§ **WHAT IS ASKED**:
Separate out the lines that hold "target".

§ **GIVEN INFORMATION**:
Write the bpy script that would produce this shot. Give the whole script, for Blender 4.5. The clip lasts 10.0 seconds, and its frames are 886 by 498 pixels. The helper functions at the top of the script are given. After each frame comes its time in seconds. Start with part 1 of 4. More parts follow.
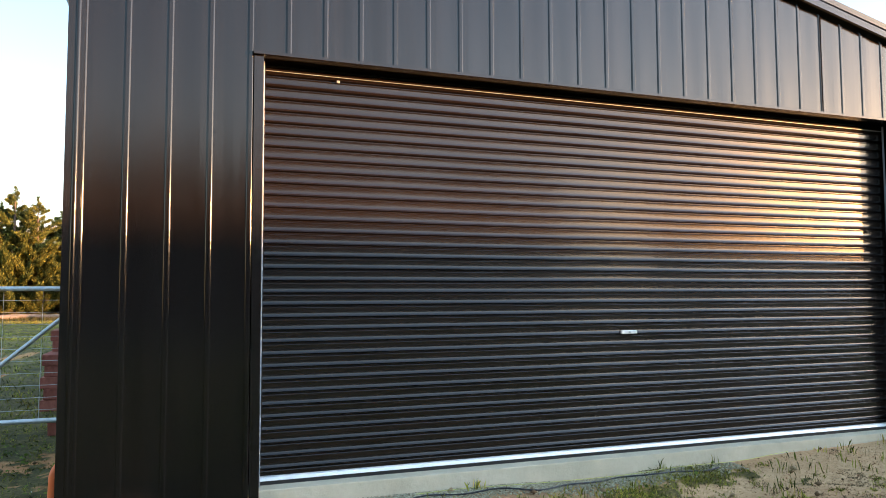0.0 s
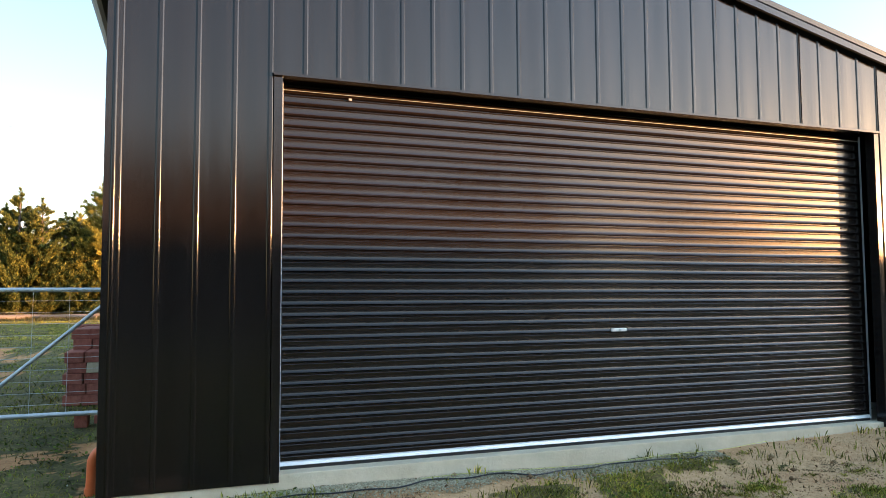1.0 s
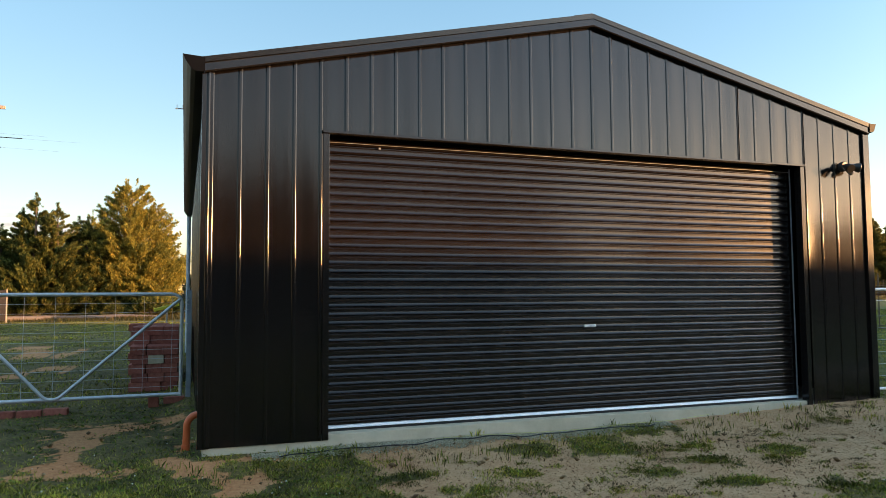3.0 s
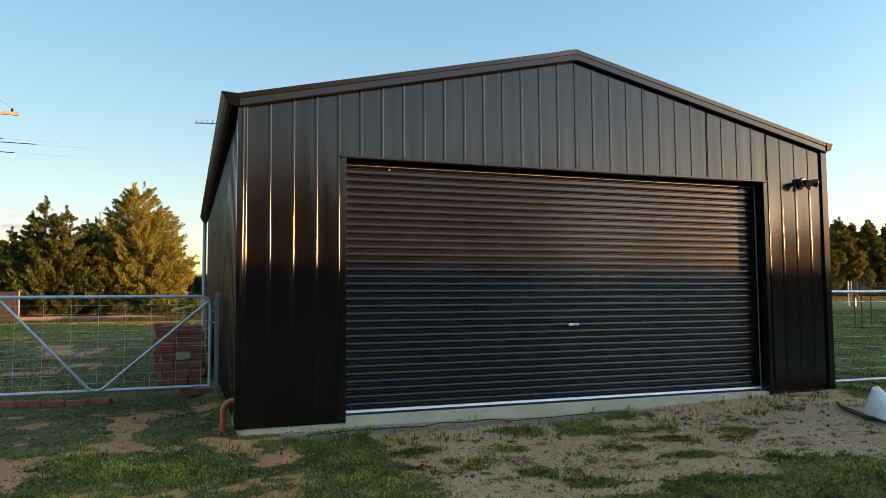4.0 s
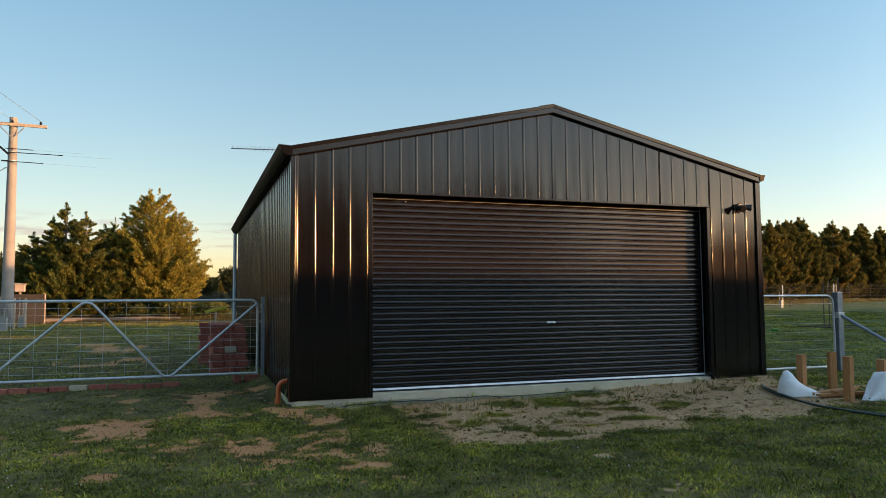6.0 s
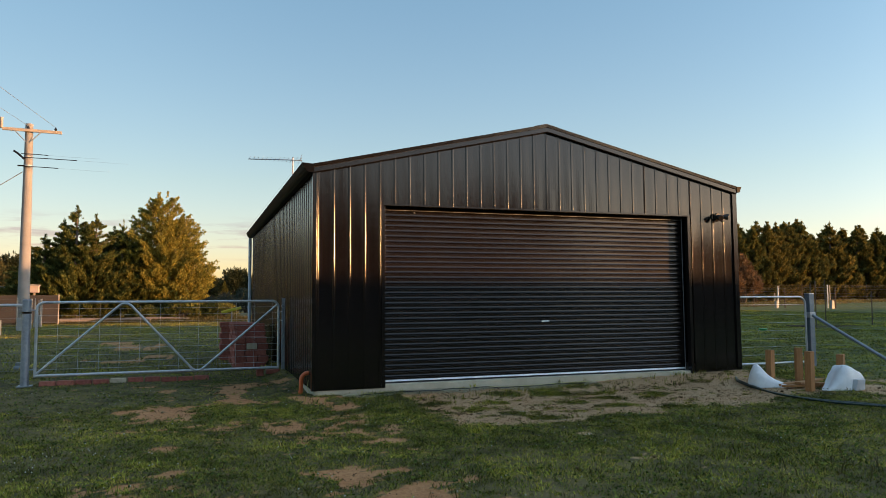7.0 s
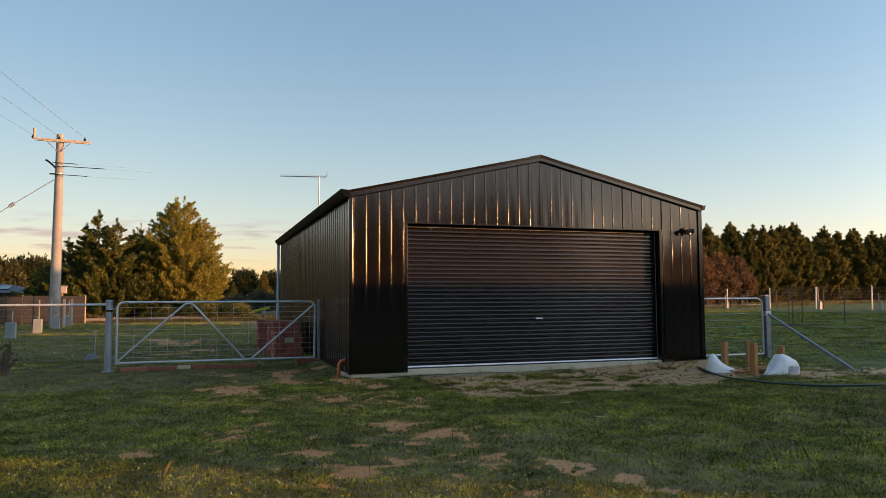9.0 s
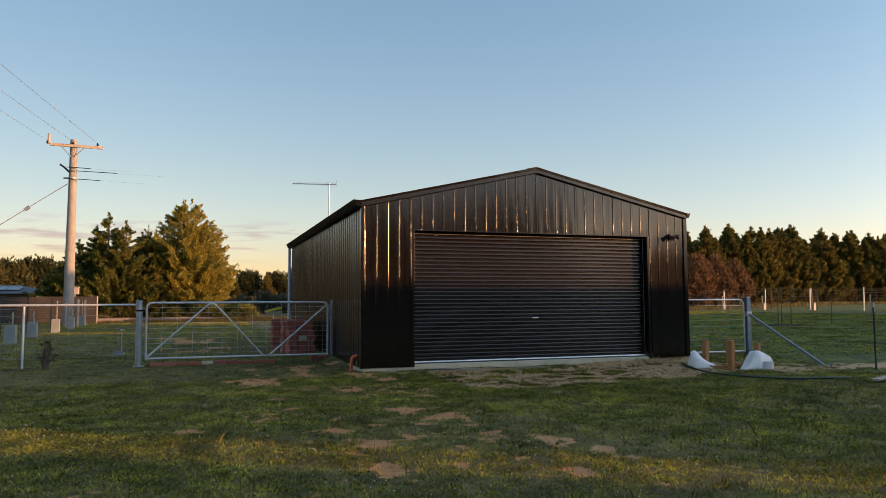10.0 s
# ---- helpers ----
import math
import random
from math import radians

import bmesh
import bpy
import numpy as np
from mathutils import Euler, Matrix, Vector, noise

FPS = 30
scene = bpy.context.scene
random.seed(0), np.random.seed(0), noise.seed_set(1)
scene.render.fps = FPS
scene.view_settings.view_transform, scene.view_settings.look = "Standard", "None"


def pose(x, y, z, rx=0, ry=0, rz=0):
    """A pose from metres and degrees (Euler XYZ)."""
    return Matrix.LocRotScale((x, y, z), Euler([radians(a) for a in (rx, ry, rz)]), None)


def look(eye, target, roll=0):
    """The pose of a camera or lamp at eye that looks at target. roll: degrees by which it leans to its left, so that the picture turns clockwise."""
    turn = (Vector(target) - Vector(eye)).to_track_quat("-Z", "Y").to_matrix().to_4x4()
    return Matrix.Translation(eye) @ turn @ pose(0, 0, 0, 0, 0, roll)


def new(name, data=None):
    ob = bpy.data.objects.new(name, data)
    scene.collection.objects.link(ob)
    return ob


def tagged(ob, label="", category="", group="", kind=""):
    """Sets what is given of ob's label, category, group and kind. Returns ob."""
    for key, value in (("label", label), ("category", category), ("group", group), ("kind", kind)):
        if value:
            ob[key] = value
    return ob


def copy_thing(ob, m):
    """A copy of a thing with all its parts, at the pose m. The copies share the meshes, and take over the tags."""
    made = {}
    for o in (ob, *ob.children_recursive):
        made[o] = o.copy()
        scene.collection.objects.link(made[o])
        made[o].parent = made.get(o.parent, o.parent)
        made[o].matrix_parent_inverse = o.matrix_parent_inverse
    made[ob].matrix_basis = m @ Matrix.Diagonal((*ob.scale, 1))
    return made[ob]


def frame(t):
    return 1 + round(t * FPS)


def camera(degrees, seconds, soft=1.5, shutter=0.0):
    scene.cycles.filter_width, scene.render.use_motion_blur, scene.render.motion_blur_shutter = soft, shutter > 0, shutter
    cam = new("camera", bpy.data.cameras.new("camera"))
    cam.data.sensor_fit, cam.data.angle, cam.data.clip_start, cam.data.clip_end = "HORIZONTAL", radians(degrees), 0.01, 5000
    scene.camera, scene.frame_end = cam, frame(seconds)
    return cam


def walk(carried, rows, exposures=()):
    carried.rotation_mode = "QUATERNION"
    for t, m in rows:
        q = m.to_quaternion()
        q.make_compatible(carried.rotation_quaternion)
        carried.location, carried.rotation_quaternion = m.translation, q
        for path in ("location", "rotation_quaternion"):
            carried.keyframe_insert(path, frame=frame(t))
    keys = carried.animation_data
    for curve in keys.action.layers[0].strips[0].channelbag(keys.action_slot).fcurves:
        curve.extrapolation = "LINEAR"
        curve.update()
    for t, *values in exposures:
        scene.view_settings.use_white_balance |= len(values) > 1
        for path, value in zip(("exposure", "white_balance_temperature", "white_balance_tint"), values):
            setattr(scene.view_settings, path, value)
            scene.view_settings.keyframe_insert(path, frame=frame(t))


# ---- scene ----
# Camera and its path
cam = camera(63.0, 10.0, soft=0.75)
PATH = [
    (0.0, -0.161, -0.327, 1.347, -19.88, 3.72, -0.24),
    (0.5, -0.221, -0.479, 1.348, -19.85, 3.72, -0.26),
    (1.0, -0.315, -0.695, 1.351, -19.82, 3.72, -0.28),
    (1.5, -0.434, -0.970, 1.355, -19.78, 3.73, -0.30),
    (2.0, -0.570, -1.299, 1.361, -19.74, 3.74, -0.31),
    (2.5, -0.717, -1.673, 1.368, -19.70, 3.76, -0.33),
    (3.0, -0.872, -2.084, 1.375, -19.65, 3.79, -0.34),
    (3.5, -1.032, -2.525, 1.382, -19.60, 3.82, -0.36),
    (4.0, -1.196, -2.989, 1.390, -19.54, 3.85, -0.37),
    (4.5, -1.366, -3.470, 1.396, -19.48, 3.89, -0.38),
    (5.0, -1.541, -3.963, 1.403, -19.41, 3.93, -0.39),
    (5.5, -1.722, -4.465, 1.408, -19.34, 3.97, -0.39),
    (6.0, -1.911, -4.974, 1.412, -19.26, 4.00, -0.39),
    (6.5, -2.108, -5.488, 1.416, -19.18, 4.03, -0.39),
    (7.0, -2.314, -6.007, 1.418, -19.09, 4.05, -0.39),
    (7.5, -2.528, -6.533, 1.420, -19.01, 4.06, -0.38),
    (8.0, -2.748, -7.066, 1.420, -18.92, 4.08, -0.37),
    (8.5, -2.971, -7.605, 1.419, -18.83, 4.09, -0.35),
    (9.0, -3.192, -8.149, 1.418, -18.75, 4.11, -0.33),
    (9.5, -3.405, -8.696, 1.416, -18.67, 4.14, -0.31),
    (10.0, -3.598, -9.239, 1.413, -18.59, 4.19, -0.28),
]
EXPOSURES = [(0.0, 2.63, 6400, 20), (1.5, 2.35, 6280, 18), (2.5, 1.89, 6200, 16), (4.5, 1.47, 6200, 14), (10.0, 1.16, 6500, 24)]
walk(cam, [(t, pose(x, y, z, 90 + pitch, 0, yaw) @ pose(0, 0, 0, 0, 0, roll)) for t, x, y, z, yaw, pitch, roll in PATH], EXPOSURES)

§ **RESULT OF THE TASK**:
def look(eye, target, roll=0):
    """The pose of a camera or lamp at eye that looks at target. roll: degrees by which it leans to its left, so that the picture turns clockwise."""
    turn = (Vector(target) - Vector(eye)).to_track_quat("-Z", "Y").to_matrix().to_4x4()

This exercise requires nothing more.